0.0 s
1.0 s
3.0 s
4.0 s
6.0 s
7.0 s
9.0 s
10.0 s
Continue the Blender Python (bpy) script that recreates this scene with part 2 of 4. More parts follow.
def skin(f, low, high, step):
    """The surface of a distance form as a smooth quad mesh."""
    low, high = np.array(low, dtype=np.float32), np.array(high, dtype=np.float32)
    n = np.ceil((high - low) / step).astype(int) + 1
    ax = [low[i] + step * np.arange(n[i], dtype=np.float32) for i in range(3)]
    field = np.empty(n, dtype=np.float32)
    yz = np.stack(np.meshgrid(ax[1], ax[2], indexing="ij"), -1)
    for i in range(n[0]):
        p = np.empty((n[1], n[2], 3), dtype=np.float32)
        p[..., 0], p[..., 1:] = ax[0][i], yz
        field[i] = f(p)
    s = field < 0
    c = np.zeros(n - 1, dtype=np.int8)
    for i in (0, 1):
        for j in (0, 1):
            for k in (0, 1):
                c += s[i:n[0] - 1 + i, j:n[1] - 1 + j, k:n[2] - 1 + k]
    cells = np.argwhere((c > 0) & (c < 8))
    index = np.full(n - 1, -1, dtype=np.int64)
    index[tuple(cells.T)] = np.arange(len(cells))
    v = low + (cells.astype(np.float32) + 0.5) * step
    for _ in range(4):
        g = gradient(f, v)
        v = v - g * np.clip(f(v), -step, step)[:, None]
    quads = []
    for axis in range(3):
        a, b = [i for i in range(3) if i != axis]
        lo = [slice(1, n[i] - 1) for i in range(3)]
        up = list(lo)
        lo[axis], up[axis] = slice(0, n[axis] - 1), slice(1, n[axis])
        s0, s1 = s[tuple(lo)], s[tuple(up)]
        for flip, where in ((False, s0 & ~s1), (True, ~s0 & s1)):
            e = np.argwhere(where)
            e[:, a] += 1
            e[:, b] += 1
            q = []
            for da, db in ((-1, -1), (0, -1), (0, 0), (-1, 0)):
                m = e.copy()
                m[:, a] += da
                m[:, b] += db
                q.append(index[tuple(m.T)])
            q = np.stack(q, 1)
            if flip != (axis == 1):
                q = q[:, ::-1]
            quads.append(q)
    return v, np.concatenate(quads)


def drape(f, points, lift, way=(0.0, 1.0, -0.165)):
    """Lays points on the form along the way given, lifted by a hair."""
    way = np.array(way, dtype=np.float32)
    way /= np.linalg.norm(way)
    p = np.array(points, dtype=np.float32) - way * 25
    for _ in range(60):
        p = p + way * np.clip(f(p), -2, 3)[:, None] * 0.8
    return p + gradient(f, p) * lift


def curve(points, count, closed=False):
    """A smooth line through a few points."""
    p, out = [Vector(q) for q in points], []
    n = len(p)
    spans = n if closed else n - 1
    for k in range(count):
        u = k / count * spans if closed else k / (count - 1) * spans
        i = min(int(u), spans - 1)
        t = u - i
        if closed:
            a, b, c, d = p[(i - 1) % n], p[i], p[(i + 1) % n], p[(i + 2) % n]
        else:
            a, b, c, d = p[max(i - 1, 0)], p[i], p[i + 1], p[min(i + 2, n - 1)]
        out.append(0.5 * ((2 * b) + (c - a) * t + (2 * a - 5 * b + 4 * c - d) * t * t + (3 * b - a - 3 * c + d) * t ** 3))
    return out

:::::

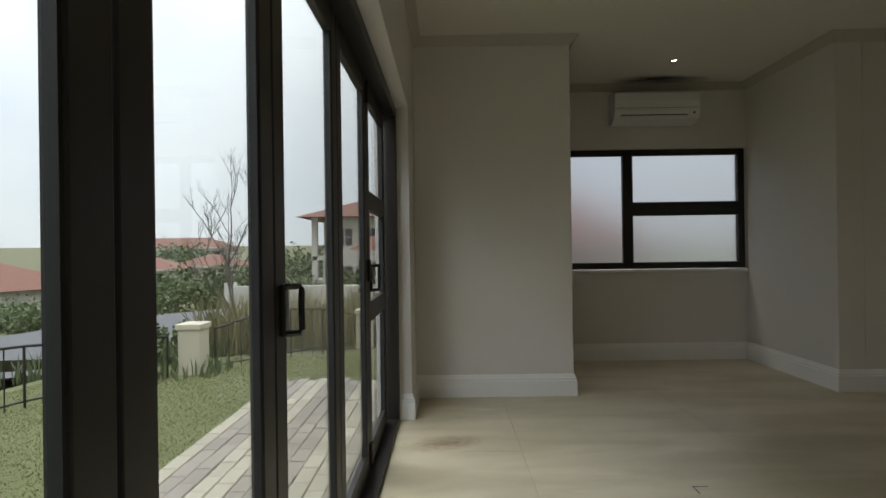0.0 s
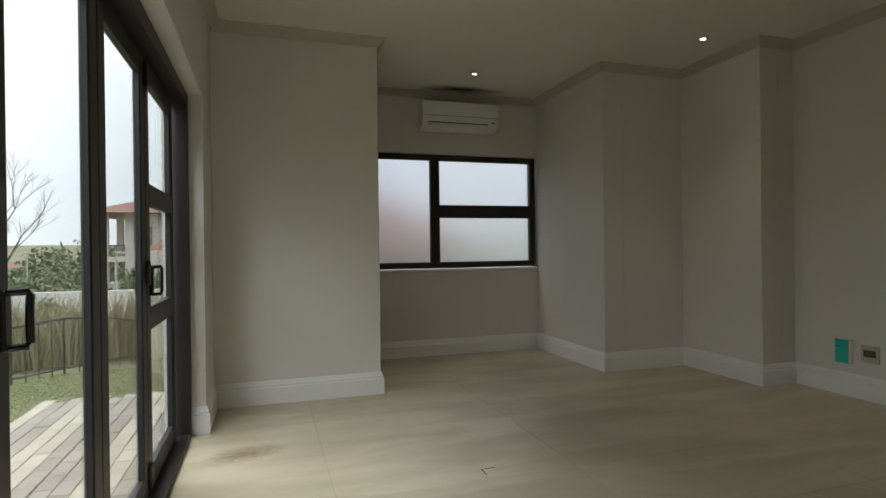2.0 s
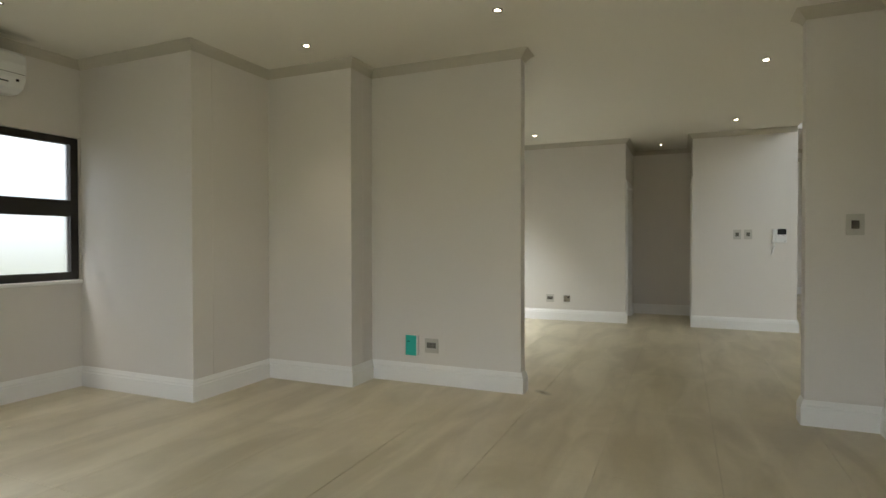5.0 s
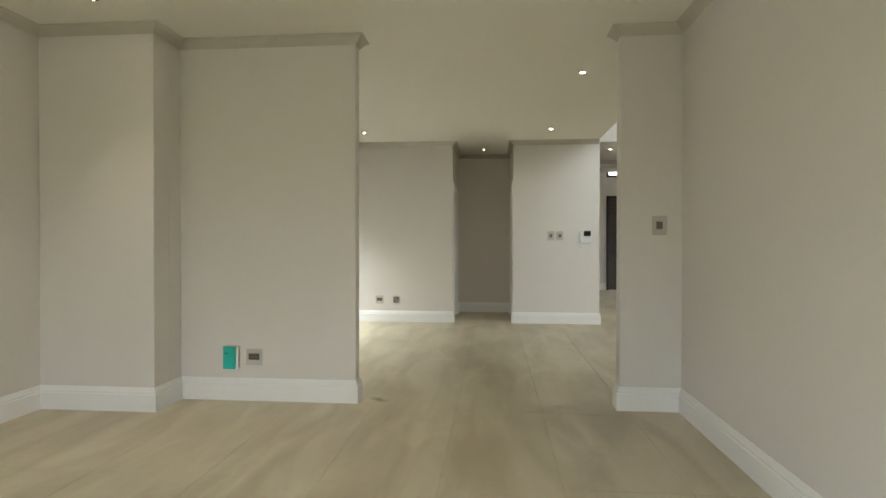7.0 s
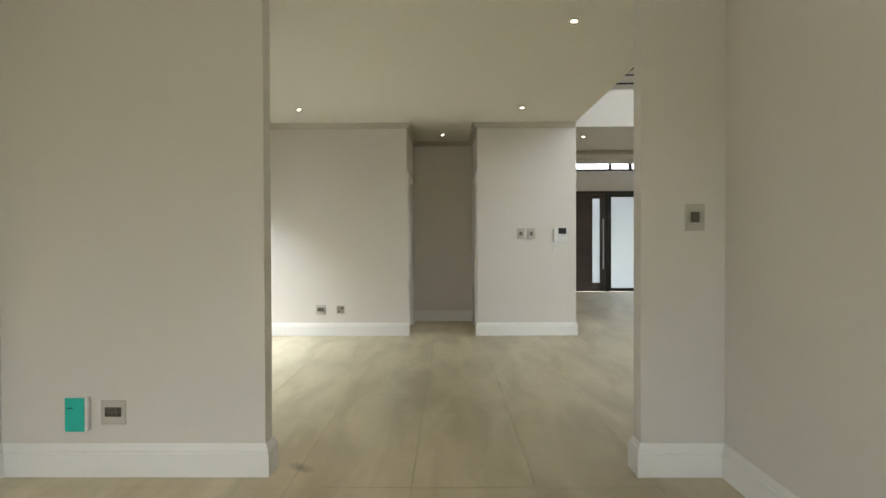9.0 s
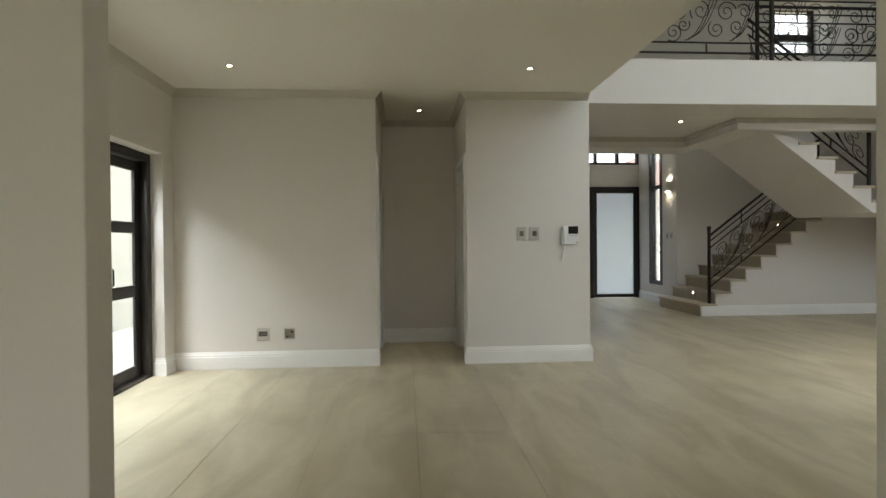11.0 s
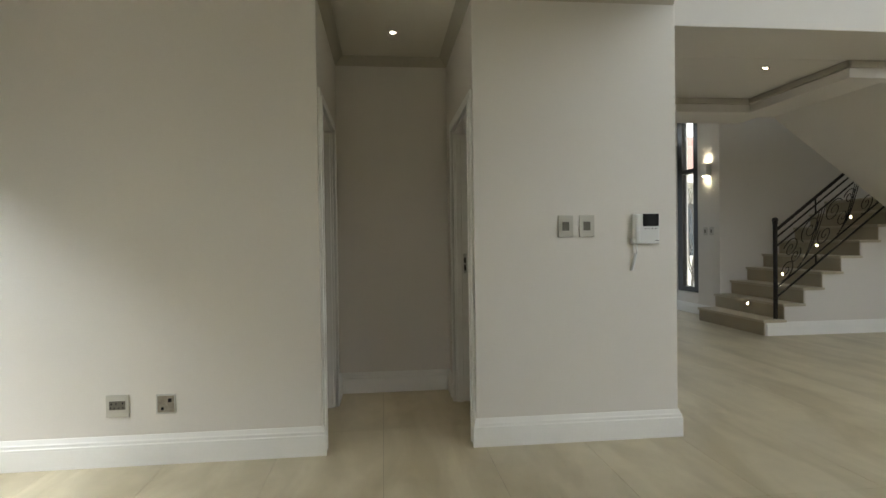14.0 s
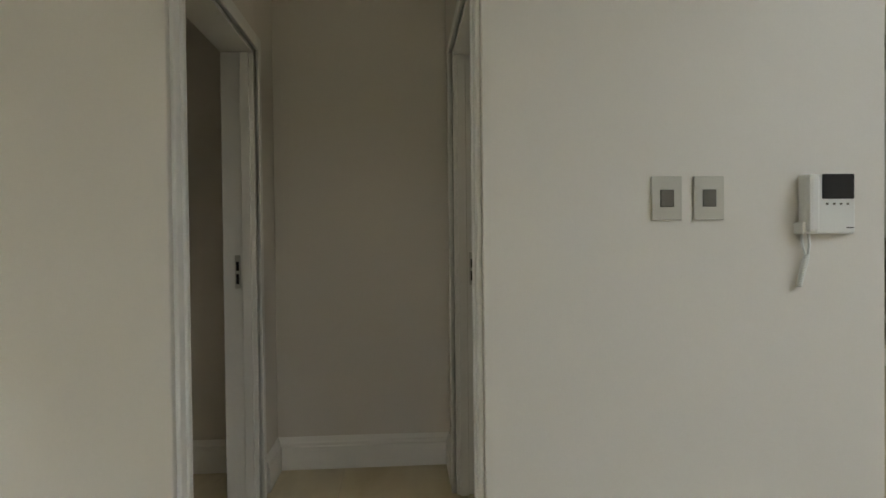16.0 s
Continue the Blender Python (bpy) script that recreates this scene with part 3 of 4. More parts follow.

:::::

Work to be completed - In the entries above, how many lines hold the word "that"? State the number and nothing else.

Reply to the task - 2